DATA EXTRACT:
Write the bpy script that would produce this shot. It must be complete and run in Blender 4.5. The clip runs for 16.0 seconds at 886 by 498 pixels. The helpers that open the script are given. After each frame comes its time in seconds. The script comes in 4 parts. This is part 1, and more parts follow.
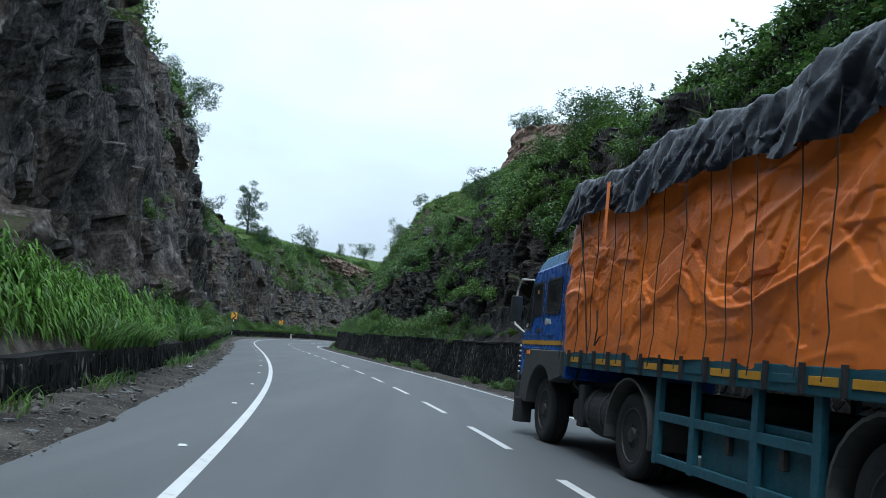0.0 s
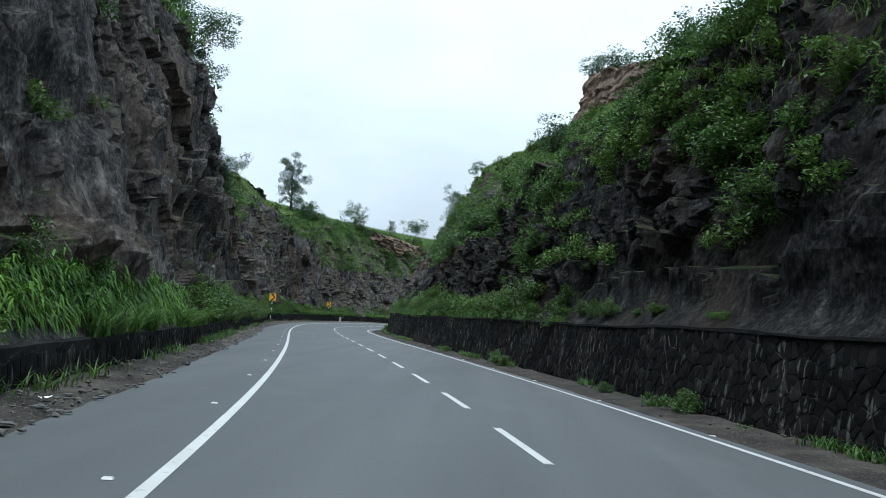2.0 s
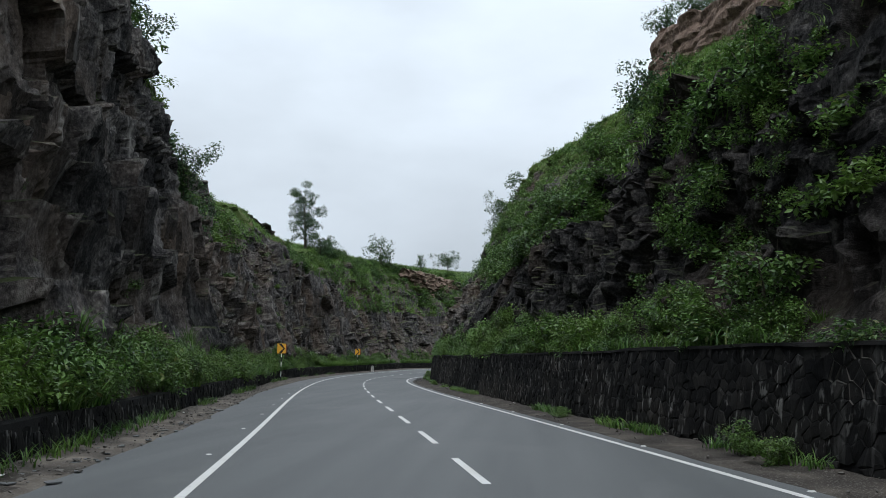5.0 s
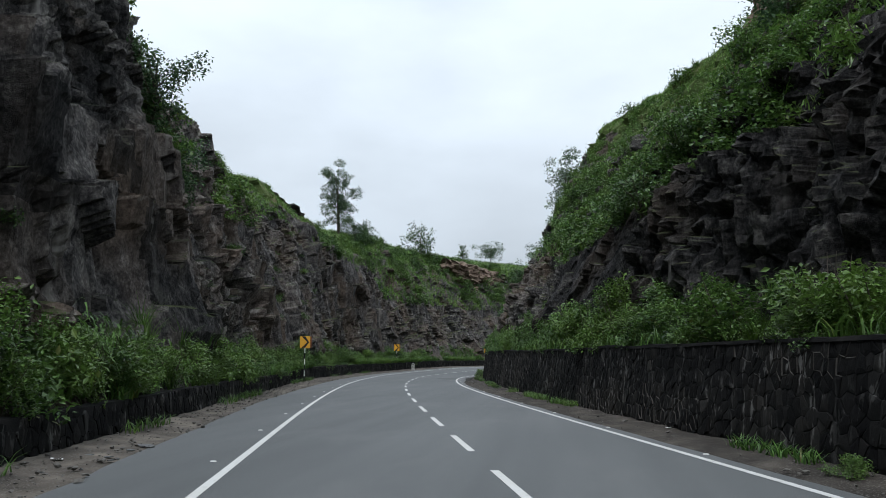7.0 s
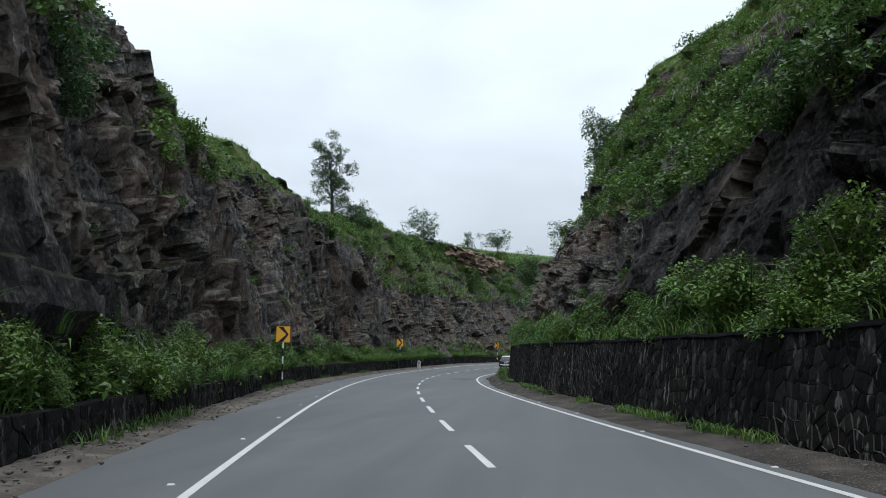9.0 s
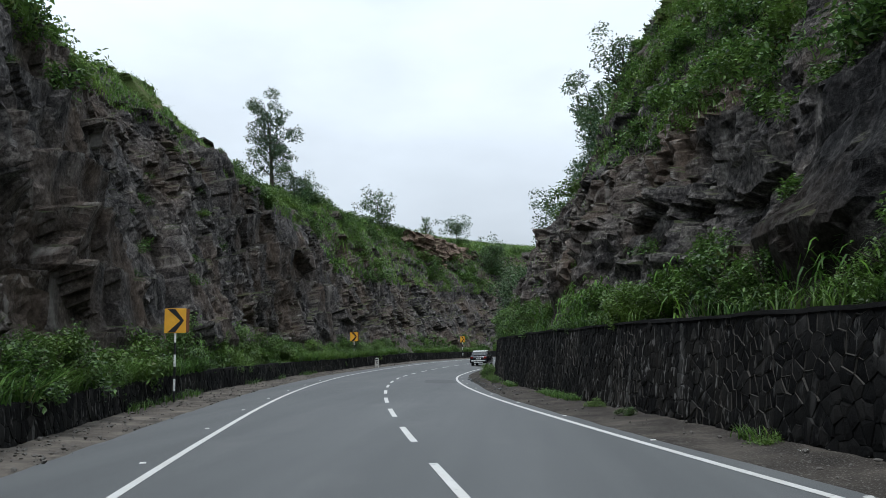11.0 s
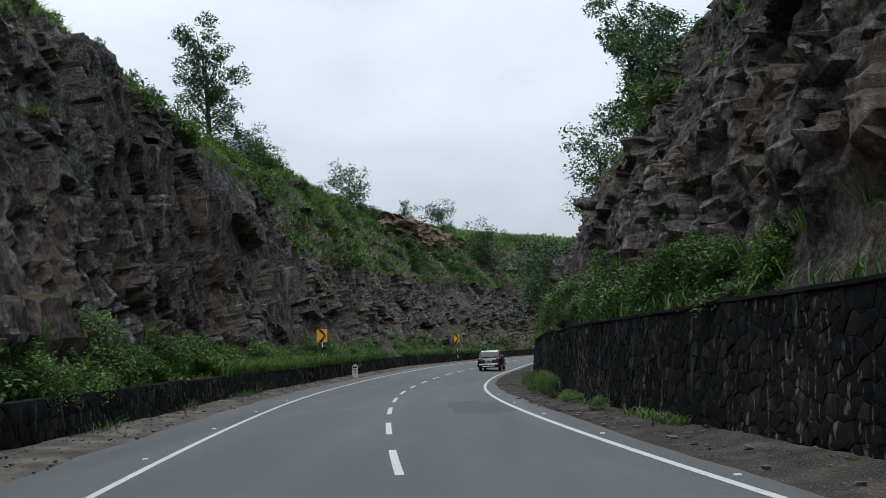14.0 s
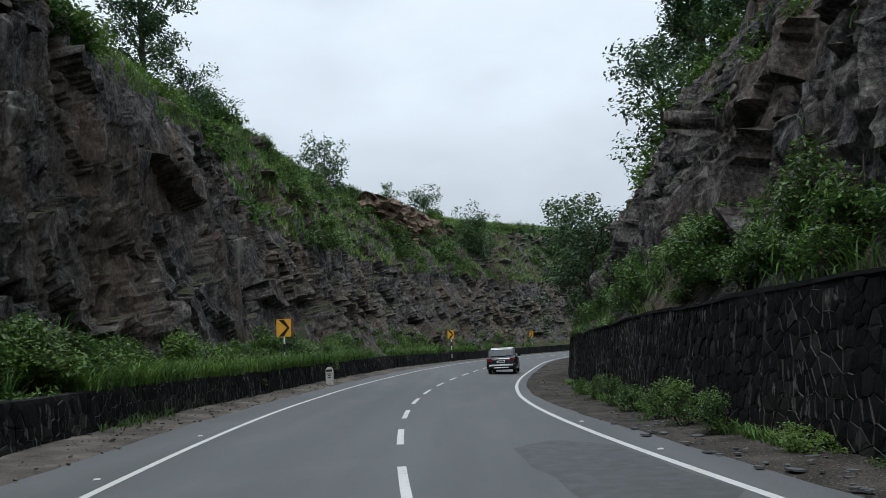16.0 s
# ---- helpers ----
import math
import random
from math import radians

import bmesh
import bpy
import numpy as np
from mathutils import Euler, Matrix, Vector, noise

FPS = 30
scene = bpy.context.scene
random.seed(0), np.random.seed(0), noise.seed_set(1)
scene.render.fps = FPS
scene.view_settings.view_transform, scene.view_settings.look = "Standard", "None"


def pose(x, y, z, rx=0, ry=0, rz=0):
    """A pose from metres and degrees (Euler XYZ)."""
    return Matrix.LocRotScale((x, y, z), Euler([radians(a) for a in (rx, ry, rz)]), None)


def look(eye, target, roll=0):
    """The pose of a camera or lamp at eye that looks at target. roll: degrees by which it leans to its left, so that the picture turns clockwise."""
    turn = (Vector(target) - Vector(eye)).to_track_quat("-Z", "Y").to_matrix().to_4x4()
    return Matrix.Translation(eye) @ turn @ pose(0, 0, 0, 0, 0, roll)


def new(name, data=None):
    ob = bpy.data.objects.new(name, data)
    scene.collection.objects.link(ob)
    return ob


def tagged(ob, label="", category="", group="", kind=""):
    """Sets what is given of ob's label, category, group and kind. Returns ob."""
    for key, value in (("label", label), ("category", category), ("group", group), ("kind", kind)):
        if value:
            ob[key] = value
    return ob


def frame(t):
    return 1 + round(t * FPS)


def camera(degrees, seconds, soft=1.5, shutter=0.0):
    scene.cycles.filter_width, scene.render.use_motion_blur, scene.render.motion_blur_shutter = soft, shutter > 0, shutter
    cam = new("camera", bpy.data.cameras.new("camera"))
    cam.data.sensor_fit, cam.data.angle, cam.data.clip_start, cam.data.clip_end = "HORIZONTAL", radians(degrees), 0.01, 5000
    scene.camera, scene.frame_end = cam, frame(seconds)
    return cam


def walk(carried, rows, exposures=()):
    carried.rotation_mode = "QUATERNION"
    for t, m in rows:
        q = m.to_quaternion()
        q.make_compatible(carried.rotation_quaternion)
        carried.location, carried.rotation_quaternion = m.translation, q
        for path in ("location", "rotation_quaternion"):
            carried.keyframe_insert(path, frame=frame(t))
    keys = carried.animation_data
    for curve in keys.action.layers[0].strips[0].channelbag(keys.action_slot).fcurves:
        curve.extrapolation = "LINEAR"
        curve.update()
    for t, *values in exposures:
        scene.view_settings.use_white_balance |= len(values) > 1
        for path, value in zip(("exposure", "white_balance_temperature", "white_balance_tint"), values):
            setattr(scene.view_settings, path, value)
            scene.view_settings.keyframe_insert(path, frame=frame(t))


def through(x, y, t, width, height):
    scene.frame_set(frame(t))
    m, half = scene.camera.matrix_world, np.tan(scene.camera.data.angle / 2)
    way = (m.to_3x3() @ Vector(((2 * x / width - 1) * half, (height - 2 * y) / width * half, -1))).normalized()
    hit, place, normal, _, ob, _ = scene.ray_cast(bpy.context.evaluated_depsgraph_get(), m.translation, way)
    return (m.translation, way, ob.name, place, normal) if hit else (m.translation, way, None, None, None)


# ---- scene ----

WHAT IS ASKED: Only the lines from the one with "for t, m in" up to the one with "np.tan(scene.camera.data.angle / 2)" should be repeated, both included, exactly as they appear.

TASK RESPONSE:
    for t, m in rows:
        q = m.to_quaternion()
        q.make_compatible(carried.rotation_quaternion)
        carried.location, carried.rotation_quaternion = m.translation, q
        for path in ("location", "rotation_quaternion"):
            carried.keyframe_insert(path, frame=frame(t))
    keys = carried.animation_data
    for curve in keys.action.layers[0].strips[0].channelbag(keys.action_slot).fcurves:
        curve.extrapolation = "LINEAR"
        curve.update()
    for t, *values in exposures:
        scene.view_settings.use_white_balance |= len(values) > 1
        for path, value in zip(("exposure", "white_balance_temperature", "white_balance_tint"), values):
            setattr(scene.view_settings, path, value)
            scene.view_settings.keyframe_insert(path, frame=frame(t))


def through(x, y, t, width, height):
    scene.frame_set(frame(t))
    m, half = scene.camera.matrix_world, np.tan(scene.camera.data.angle / 2)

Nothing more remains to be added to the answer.